As parents, the source of our security is reflected in our willingness to release control of our children to God. Will we be led by our fears—or by the fear of the Lord?

A Godly Man, A Godly Fear

The Bible refers to Job as a “blameless and upright” man who “feared God and shunned evil” (Job 1:1). Job’s personal walk with God and his fear of the Lord influenced what he did for his children:

His sons used to hold feasts in their homes on their birthdays, and they would invite their three sisters to eat and drink with them. When a period of feasting had run its course, Job would make arrangements for them to be purified. Early in the morning he would sacrifice a burnt offering for each of them, thinking, “Perhaps my children have sinned and cursed God in their hearts.” This was Job’s regular custom. (Job 1:4–5)

This passage reveals several elements in Job’s godly fears and shows how he applied them to godly parenting.

  1. Job was fully aware that his children, like himself, were fallen creatures. So he was concerned that his children could be careless and inevitably “offend” the God he feared.
  2. Job wanted his children to walk rightly with God. Hence, he sacrificed burnt offerings on their behalf. This is a precious lesson for all God-fearing parents—we should always be concerned for our children’s walk with God.
  3. Job kept God in the picture when addressing his concerns. How liberating to know that we can bring all our concerns to God in prayer!

Tips for Godly Parenting

Working out our fears as parents means being willing to prioritise our children’s spiritual growth above other pursuits.
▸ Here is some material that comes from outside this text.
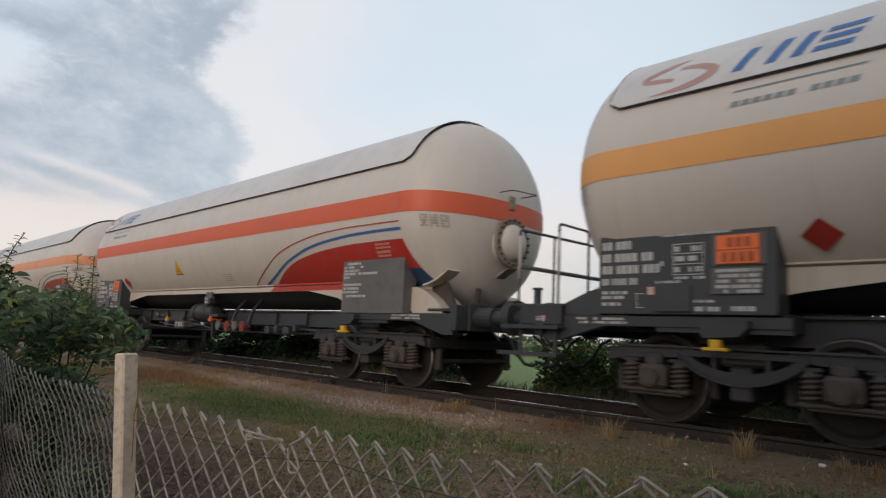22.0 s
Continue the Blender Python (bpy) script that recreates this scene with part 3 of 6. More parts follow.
def side_frame():
    """A cast bogie side: a bowed beam over the axle boxes with a fish-belly middle and an open slot."""
    bm = bmesh.new()
    upper = [(-1.42, 0.66), (-1.36, 0.76), (-1.0, 0.80), (-0.62, 0.80), (-0.40, 0.76), (0.40, 0.76), (0.62, 0.80), (1.0, 0.80), (1.36, 0.76), (1.42, 0.66)]
    lower = [(1.42, 0.62), (1.20, 0.66), (0.66, 0.68), (0.55, 0.70), (-0.55, 0.70), (-0.66, 0.68), (-1.20, 0.66), (-1.42, 0.62)]
    slab(bm, upper + lower, -0.06, 0.06)
    # the hanging belly, an arc
    n = 14
    out = [(-0.62 + 1.24 * i / n, 0.72 - 0.27 * math.sin(math.pi * i / n) ** 0.7) for i in range(n + 1)]
    inn = [(-0.48 + 0.96 * i / n, 0.70 - 0.14 * math.sin(math.pi * i / n) ** 0.7) for i in range(n + 1)]
    slab(bm, out + inn[::-1], -0.05, 0.05)
    for i in range(n):
        a, b = out[i], out[i + 1]
        c = bm.verts.new((a[0], -0.09, a[1] - 0.012)), bm.verts.new((b[0], -0.09, b[1] - 0.012)), bm.verts.new((b[0], 0.09, b[1] - 0.012)), bm.verts.new((a[0], 0.09, a[1] - 0.012))
        d = bm.verts.new((a[0], -0.09, a[1] + 0.012)), bm.verts.new((b[0], -0.09, b[1] + 0.012)), bm.verts.new((b[0], 0.09, b[1] + 0.012)), bm.verts.new((a[0], 0.09, a[1] + 0.012))
        bm.faces.new(c[::-1])
        bm.faces.new(d)
        bm.faces.new((c[0], c[1], d[1], d[0]))
        bm.faces.new((c[3], d[3], d[2], c[2]))
    box(bm, -1.42, 1.42, -0.095, 0.095, 0.775, 0.795)
    for x in (-0.87, 0.87):
        box(bm, x - 0.10, x + 0.10, -0.09, 0.09, 0.60, 0.72, 0.015)
        for s in (-1, 1):
            box(bm, x + s * 0.265 - 0.10, x + s * 0.265 + 0.10, -0.075, 0.075, 0.62, 0.66, 0.01)
    for x in (-0.25, 0.25):
        box(bm, x - 0.02, x + 0.02, -0.045, 0.045, 0.58, 0.72)
    return bm


def axle_box():
    bm = bmesh.new()
    box(bm, -0.155, 0.155, -0.13, 0.10, 0.36, 0.60, 0.035)
    rod(bm, (0, -0.175, 0.465), (0, -0.12, 0.465), 0.095, 18)
    rod(bm, (0, -0.19, 0.465), (0, -0.17, 0.465), 0.065, 14)
    for a in range(6):
        c, s = math.cos(a * 1.047), math.sin(a * 1.047)
        rod(bm, (0.078 * c, -0.186, 0.465 + 0.078 * s), (0.078 * c, -0.172, 0.465 + 0.078 * s), 0.011, 6)
    # spring seats on both wings
    box(bm, -0.37, 0.37, -0.085, 0.085, 0.315, 0.355, 0.012)
    box(bm, -0.30, 0.30, -0.06, 0.06, 0.285, 0.32, 0.01)
    box(bm, -0.05, 0.05, -0.10, 0.05, 0.58, 0.68, 0.01)
    return bm


def spring():
    bm = bmesh.new()
    coil(bm, 0, 0.0, 0.36, 0.62, 0.078, 0.017, 5.5)
    rod(bm, (0, 0, 0.34), (0, 0, 0.63), 0.062, 8)
    return bm


def wheelset():
    """An axle with its two flanged wheels, about its own middle."""
    bm = bmesh.new()
    rod(bm, (0, -1.0, 0), (0, 1.0, 0), 0.08, 14)
    for s in (-1, 1):
        prof = [(0.10, -0.10), (0.16, -0.085), (0.19, -0.03), (0.36, -0.02), (0.395, -0.062), (0.452, -0.062), (0.458, 0.02), (0.462, 0.045), (0.484, 0.05), (0.486, 0.066), (0.40, 0.068), (0.37, 0.025), (0.19, 0.02), (0.16, 0.09), (0.10, 0.09)]
        seg = 40
        rings = [[bm.verts.new((r * math.cos(2 * math.pi * k / seg), s * (0.7525 - d) if s > 0 else -(0.7525 - d), r * math.sin(2 * math.pi * k / seg))) for k in range(seg)] for r, d in prof]
        for a, b in zip(rings, rings[1:]):
            for k in range(seg):
                bm.faces.new((a[k], a[(k + 1) % seg], b[(k + 1) % seg], b[k]))
    return bm


def tyre_bands(s):
    bm = bmesh.new()
    if s:
        seg = 40
        rings = [[bm.verts.new((r * math.cos(2 * math.pi * k / seg), s * (0.7525 + d), r * math.sin(2 * math.pi * k / seg))) for k in range(seg)] for r, d in ((0.4535, 0.055), (0.4605, -0.035))]
        for k in range(seg):
            bm.faces.new((rings[0][k], rings[0][(k + 1) % seg], rings[1][(k + 1) % seg], rings[1][k]))
    return bm


def rim_face(s):
    """The bright worn chamfer round a wheel's rim."""
    bm, seg = bmesh.new(), 40
    rings = [[bm.verts.new((r * math.cos(2 * math.pi * k / seg), s * (0.7525 + d), r * math.sin(2 * math.pi * k / seg))) for k in range(seg)] for r, d in ((0.4500, 0.0640), (0.4550, 0.0625), (0.4625, 0.0500))]
    for a, b in zip(rings, rings[1:]):
        for k in range(seg):
            bm.faces.new((a[k], a[(k + 1) % seg], b[(k + 1) % seg], b[k]))
    return bm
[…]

Godly parenting goes beyond helping our children to maximise their potential. 

Here are some simple suggestions you may find helpful:

1. School and Enrichment

  • While ensuring that our children give due attention to their studies, set aside time to pray and read the Bible.
  • Monitor the amount of time spent on after-school activities and enrichment programmes. If our kids are often tired and trying to sleep in on weekends, it is time to cut down on some programmes.

2. Social Relations

  • Spend time talking to our children about their friends and peers.
  • Pray with our kids for their friends.

3. Spiritual Growth

  • Encourage our kids to attend church and youth group activities even during periods of heavy workload and exams. If necessary, work out a weekly schedule with them and help them to keep to it.
  • Have regular conversations with them about what God has been doing in their lives.

4. Physical Health

  • No amount of chicken essence and multi-vitamins can replace teaching our children to be responsible for their physical well-being. Allow them to learn from their own choices and consequences.